As those two answers diverge, the stock becomes increasingly sensitive to changes in belief, not just changes in performance.


The 5 Structural Reasons Markets Diverge

The gap between product market and capital market is structural.

1. Expectations vs reality

Markets price the future. Reality rarely matches perfectly.

2. Capital allocation

Returns depend on how capital is deployed, not just earned.

3. Terminal value dominance

Most value lies far in the future, where uncertainty is highest.

4. Optionality mispricing

Future opportunities are often over- or under-valued.

5. Narrative cycles

Investor sentiment amplifies both optimism and pessimism.


How to Actually Use This Framework

When a company looks obviously great

Ask:

  • What is the market already assuming?
  • What would need to happen to justify this price?
  • What happens if growth slows slightly?

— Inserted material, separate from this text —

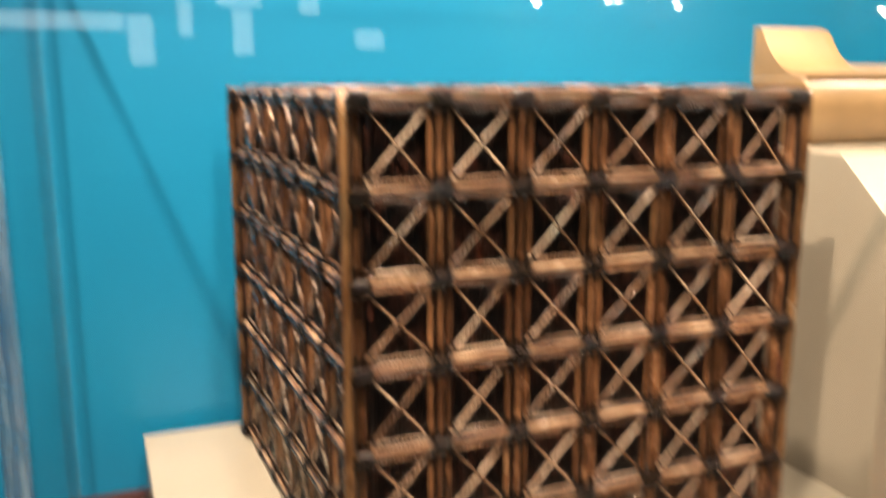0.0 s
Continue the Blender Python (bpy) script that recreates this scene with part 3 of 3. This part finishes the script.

When a company looks broken

Ask:

  • Is the decline overestimated?
  • Is there residual value not being priced?
  • What does survival look like?

When signals diverge

Pay attention when:

  • product data is strong but sentiment is euphoric
  • product data is weak but sentiment is extremely negative

These are often the moments where:

price and reality disconnect most meaningfully.

Why Good Companies Become Bad Investments

A good company becomes a bad investment when:

  • its future success is already fully priced into the stock
  • expectations exceed what the business can realistically deliver
  • valuation leaves no margin for error

Even strong execution can lead to poor returns if it fails to exceed expectations.


Winning Customers vs Winning Investors

  • Product market success ≠ investment success
  • Stock prices reflect expectations, not current performance
  • Market share and growth can mislead investors
  • Stocks often decline before fundamentals weaken
  • The best opportunities exist where expectations are wrong

Final Points

The goal of investing is not to find great businesses.

It is to find mispriced expectations about great (or misunderstood) businesses.

Product market success tells you what is happening.

Capital market pricing tells you what is believed.

Returns come from the gap between the two.